The body of the function is a block that has just one expression, namely the expression that computes the average of A. The action following the definition uses average to compute the average of the list held by Numbers. The final action uses the operation see to display the definition of average in canonical form. When a definition is processed it is stored in the workspace for later use. It can be viewed by see (and edited using defedit in console versions of Q’Nial).
The session just described shows that a short definition can be typed as an action in the top level loop. However, this technique is impractical for operation definitions that span several lines. To prepare longer definitions, it is preferable to use a text editor and then to load the definitions as one action. The operation loaddefs provides the capability to load one or more definitions that are stored in a text file.
There are several ways to prepare a longer definition. The simplest way on a multiwindow system is to invoke a text editor in a separate window, create the definition and store it as a file, say mydef.ndf.

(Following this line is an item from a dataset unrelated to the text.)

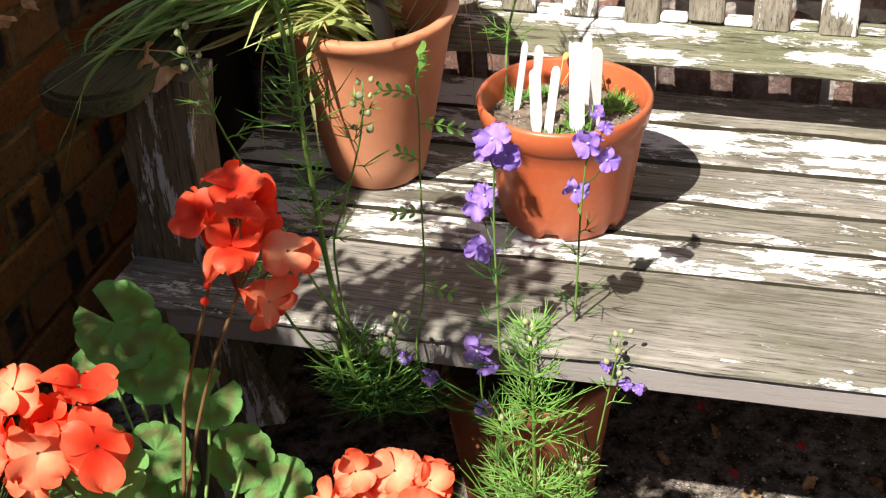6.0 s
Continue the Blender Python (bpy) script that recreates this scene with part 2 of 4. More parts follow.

A second way is to open the default system editor using the action edit “mydef.ndf, create the definition and store it. In either case, the action loaddefs “mydef is used to bring the definition into the workspace. A definition file name is required to have the extension .ndf, but the extension may be omitted in the argument to loaddefs.
Definitions created as actions or by using an editor can be retained by using the operation save to store the workspace as a binary file. The workspace can be reactivated later using load.